2. I've learned that casting can be just as important as the project itself. Although we are not graded on our actor's abilities, I felt that it made the editing project less of a chore whilst trawling for clips that don't sound like they're soundbyted from a primary school nativity. Such is seen in my first AS project where relatives of a member of our group (husband, wife and child) agreed to star. Tom's - the radio host's - performance was sort of okay, but he kept forgetting his lines and mispronouncing words in the script. In A2, I decided to cast puppets instead of actors, but they eventually drifted into the picture, face covered by masks). As the music video was abstract, it required no acting on their half, but resulted in a very weird, and hard to follow music video. So for the AS redo, I made a conscious decision to hire good actors who I could trust: enter Summer Keeling, who also starred in my A2 music video with the yellow mask. Lisa, had "the look of a criminal" so I approached her with the script; originally I was to be the corpse on the floor but I learned during this product that I cannot act, and it is more important to make something good, then lazy.

3. In regards to the more audible area of my film opening, I became more interested in foley and how to add it onto that of low quality; obtained through filming with the canon 100d (designed more for photography than film so a lot of background noise and a continual hum could be heard). The phone vibrating phone was created with a microphone held close to my own phone, and the phone going dead was sourced from youtube. Additional sounds (non-diegetic music in the background and tense noises) was obtained with the help of Soundcloud. This taught me that I shouldn't be afraid to improvise. If additional sound had to be included, then it had to be added; regardless of the plan/storyboard.

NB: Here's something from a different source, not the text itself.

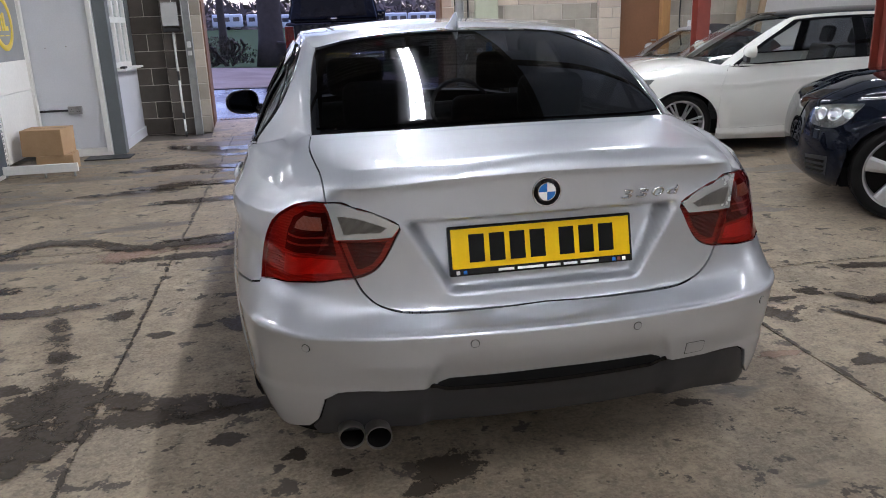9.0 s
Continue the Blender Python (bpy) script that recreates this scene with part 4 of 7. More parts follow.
def tyre_parts(parent, R=0.318, W=0.24, rim=0.247, blocks=64):
    h = W / 2
    prof = [(rim - 0.012, -h + 0.022), (rim + 0.004, -h + 0.008), (rim + 0.03, -h), (R - 0.032, -h + 0.002), (R - 0.010, -h + 0.016), (R - 0.006, -h + 0.03), (R - 0.006, h - 0.03), (R - 0.010, h - 0.016), (R - 0.032, h - 0.002), (rim + 0.03, h), (rim + 0.004, h - 0.008), (rim - 0.012, h - 0.022)]
    v, f = lathe(prof, 72)
    tyre = piece("tyre", v, f, RUBBER, parent, "black low-profile tyre")
    verts, faces = [], []
    for k in range(blocks):
        a = 2 * math.pi * k / blocks
        da = 2 * math.pi / blocks * 0.78
        for x0, x1, skew in ((-h + 0.012, -h + 0.055, 0.04), (-h + 0.062, -0.008, 0.1), (0.008, h - 0.062, -0.1), (h - 0.055, h - 0.012, -0.04)):
            n0 = len(verts)
            for r in (R - 0.008, R):
                for x, sk in ((x0, 0), (x1, skew * 0.5)):
                    drop = 0.012 if abs(x) > h - 0.02 else 0
                    for aa in (a, a + da):
                        verts.append((x, (r - drop) * math.cos(aa + sk), (r - drop) * math.sin(aa + sk)))
            faces += [tuple(n0 + q for q in f) for f in ((4, 5, 7, 6), (0, 1, 5, 4), (2, 6, 7, 3), (0, 4, 6, 2), (1, 3, 7, 5))]
    piece("tread", verts, faces, RUBBER, tyre, smooth=False)
    return tyre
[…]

However, I also learned that there was only so much you could do in the editing progress; If you collect dodgy sound on the day of filming (e.g. dialog) then it'll show no matter how much additional editing is added.

4. With Premier Pro, I also learnt a lot about cuts - and the additional effects that it can have on the overall meaning of a film/music video. Fades and wipes offered a more natural transition than if compared to quick, clean cuts which I used a lot in key with the genre of Thriller. This is due to the fact that I wanted the action to be fast paced in order to build up as much tension as possible in so short an amount of time.

5. I had also learned that through parallel editing, multiple meanings could be conveyed as two stories going on at the same time was more likely to keep the attention of the viewer as opposed to just, say, the running through the street or shots of an individual cleaning up a body on their own.